Insatisfação: por quê?
Há muito tempo que trabalho como
psicólogo. Mais do que 15 anos. Especializei-me em diferentes linhas de
trabalho e técnicas metodológicas porque, me parece óbvio, cada situação e
problema tem que ter a sua resposta e solução específica. Cada pessoa é única.
Cada realidade e sistema tem um desenho original, sem possibilidade de cópias.
Porém, a base, o papel sobre o qual a obra de arte (o indivíduo, a pessoa, a
família) pega forma, em determinadas fases, é a mesma para todos: se chama
cultura. A cultura produz e reproduz linguagens, soluções, recursos, vínculos,
limites e desafios através dos quais o indivíduo-sistema levanta o cômpito a
existir. O mandato é sempre o mesmo: sobreviver, encontrar-se, reconhecer-se,
ganhar o direito de amar e ser amado. Alguns a chamam de felicidade. Outros de
graça. Poucos de paz.
Entender a cultura do tempo (o
famoso Zeitgest, dos filósofos) é fundamental para ajudar as pessoas a existir,
superando seus problemas e dificuldades. Ao mudar da cultura mudam os
significados e por isso, mesmo os sintomas, superficialmente, parecem sempre os
mesmos, mas precisam respostas diferentes. Que eficácia tem uma resposta velha
a uma demanda nova?
Ou acham que questões como
casamento, sexo, trabalho, desejo, separação, felicidade, autonomia, encontro,
vazio, família, dinheiro e relacionamentos sejam hoje os mesmos desafios, os
mesmos trabalhos, com os mesmos significados de uma vez?
Na minha vida de psicólogo clínico
passei três fases e três culturas. Nos anos 1990, na frenética, reservada e
desinibida Milão, referência produtiva da Europa, a dificuldade em existir
pegava a forma de nevrose: a linguagem do mal-estar que tratava basicamente se
manifestava em forma de transtornos de personalidade, bipolaridade, transtornos
alimentares, drogas, fobias, exageros, etc. Nos anos 2000, na rica, eficiente,
reprimida e repressora Suíça, o deságio a existir se exprimia em forma de
psicose: depressão, alcoolismo, pânico, etc.

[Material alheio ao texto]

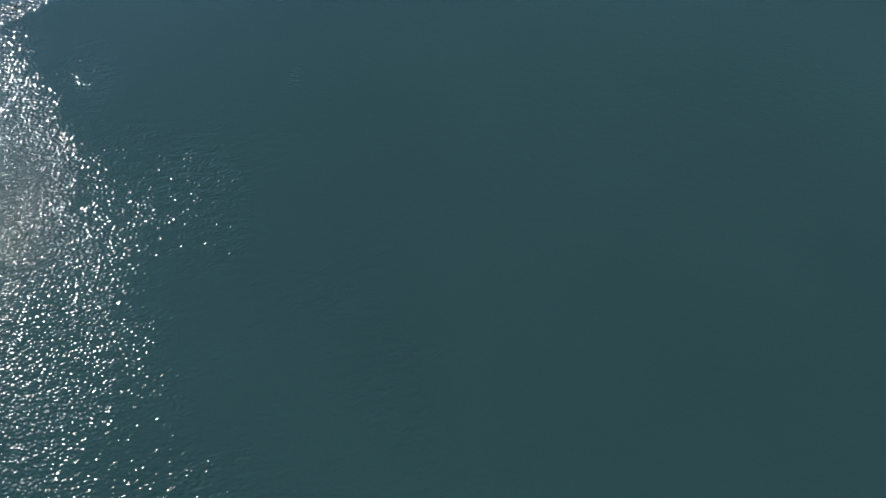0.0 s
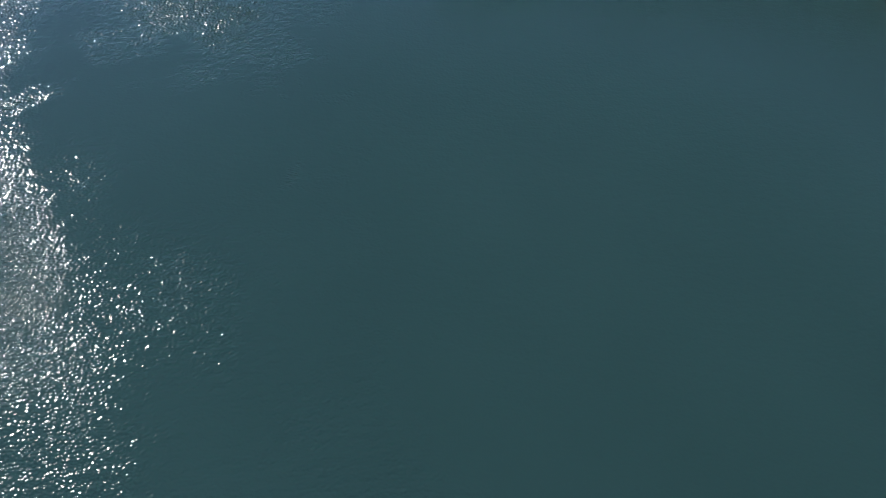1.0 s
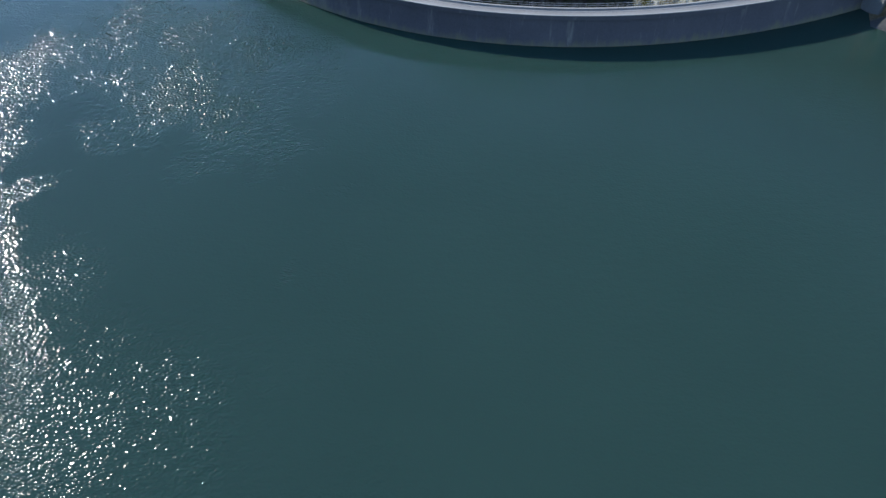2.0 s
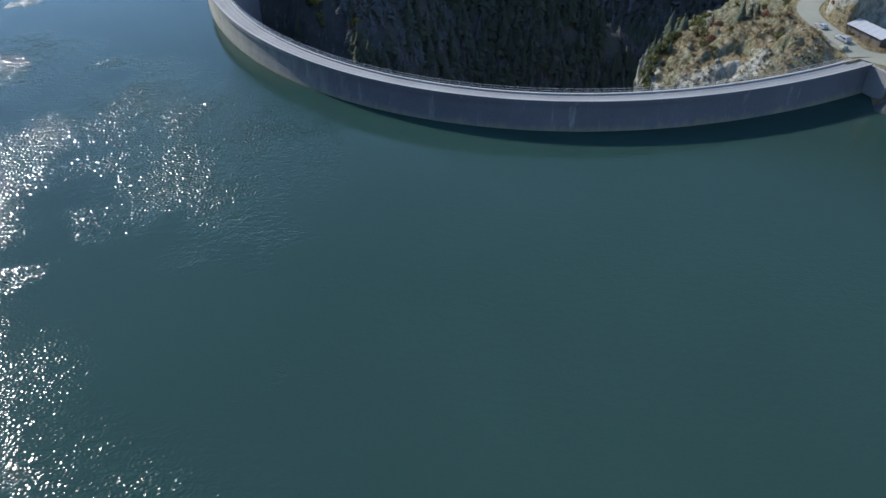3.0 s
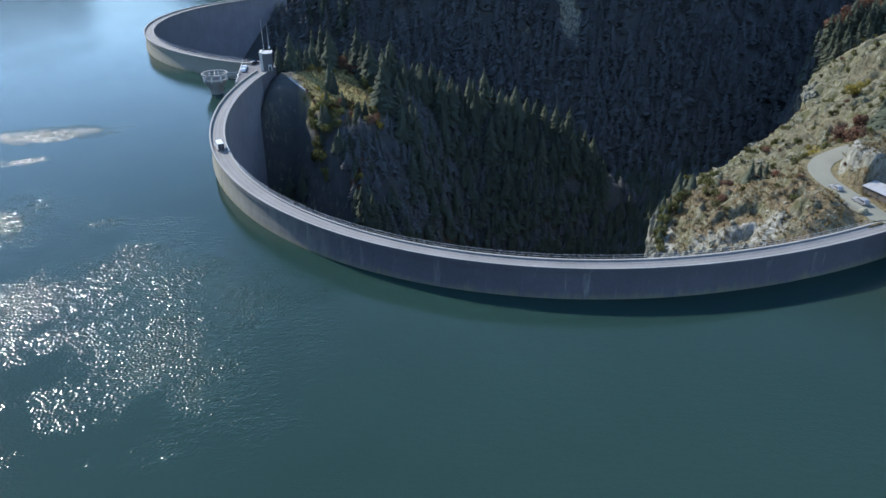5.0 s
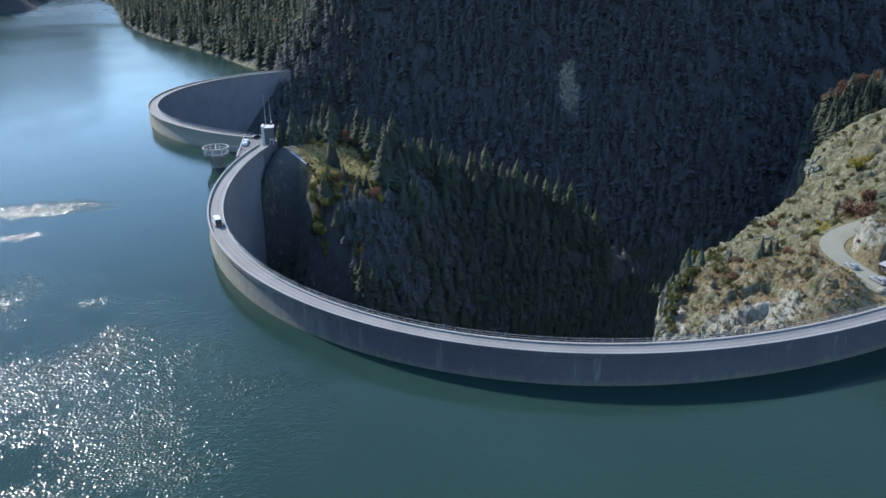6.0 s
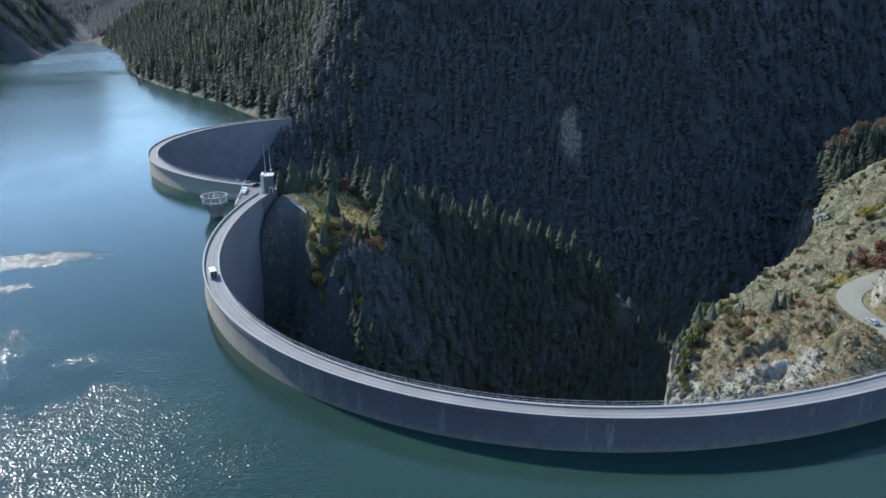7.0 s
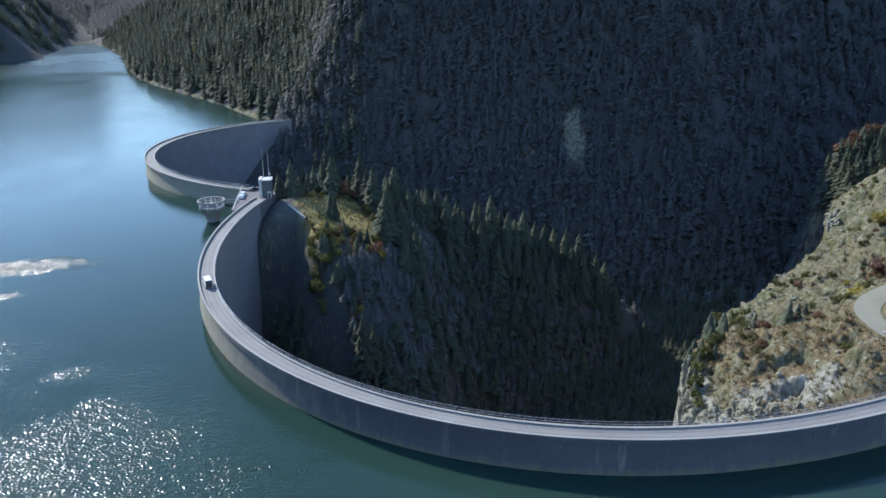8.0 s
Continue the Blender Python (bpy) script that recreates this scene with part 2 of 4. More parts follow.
def tri_mesh(name, verts, tris, material, smooth=False):
    """A mesh of triangles from number arrays."""
    me = bpy.data.meshes.new(name)
    v, f = np.asarray(verts, np.float32), np.asarray(tris, np.int32)
    me.vertices.add(len(v))
    me.vertices.foreach_set("co", v.ravel())
    me.loops.add(f.size)
    me.loops.foreach_set("vertex_index", f.ravel())
    me.polygons.add(len(f))
    me.polygons.foreach_set("loop_start", np.arange(0, f.size, 3, dtype=np.int32))
    me.update(calc_edges=True)
    me.validate()
    me.materials.append(material)
    if smooth:
        me.polygons.foreach_set("use_smooth", [True] * len(f))
    return me


def part(name, bm, material, parent, label=""):
    me = bpy.data.meshes.new(name)
    bm.to_mesh(me)
    bm.free()
    me.materials.append(material)
    ob = new(name, me)
    ob.parent = parent
    return tagged(ob, label)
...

E aqui? Na nossa região? Uma
terra de fronteira: fronteira entre outras nações, outras línguas, outra gente
e outro Brasil; fronteira entre passado e futuro, pobreza e riqueza, vínculo e
possibilidade, imagens e formas, famílias e indivíduos... Que forma pega a
dificuldade em existir? Em encontrar-se? Em reconhecer-se? Em amar e amar-se?
Como se manifesta?
Do meu ponto de vista a resposta
é evidente. Essa forma é a Insatisfação.
A matriz do mal-estar aqui é a insatisfação.
E por quê?
A diferença do passado
hoje vem dada uma ilusória possibilidade (estudar, ter um carro, emancipar-se,
ter autonomia, viajar, libertar-se, comprar, etc.). A possibilidade tem forma
de oportunidade que logo se torna obrigação nas suas formas sociais de
comparação e competição. E aí o curto-circuito. O querer tudo.
Veja só: como buscam a própria
vida as pessoas? Como procuram encontrar-se? Ser felizes? Ao mesmo tempo têm um trabalho e rastreiam
outro. Sonham concursos para ganhar mais. Estudam algo para que não tenham
paixão. Casam-se e conquistam amantes. Pretendem liberdade e fazem filhos.
Acumulam amigos e reservam viagens. Comem tudo e fazem lipo; ou ficam com
ciúme. Compram o que não serve e sofrem a solidão. Declamam o futuro e se
fecham no passado, repropondo o conhecido, sofrendo os mesmos erros. Quanto
ainda tem que correr para alcançar a vida lá na frente, antes de dar-se conta
que a estão deixando para trás? Quanto ainda tem que sofrer antes de dar-se
conta que se querem viver todas as vidas, acabam não vivendo nenhuma?
Quanto ainda precisará para as
pessoas darem conta que o consultório é o lugar do encontro. Para encontrar a
própria verdade, a própria coragem, o próprio limite. E assim libertar-se do
medo que bloqueia o amor e construir-se lá fora, tornando-se arquitetos de si
mesmos e de um mundo melhor. Quanto?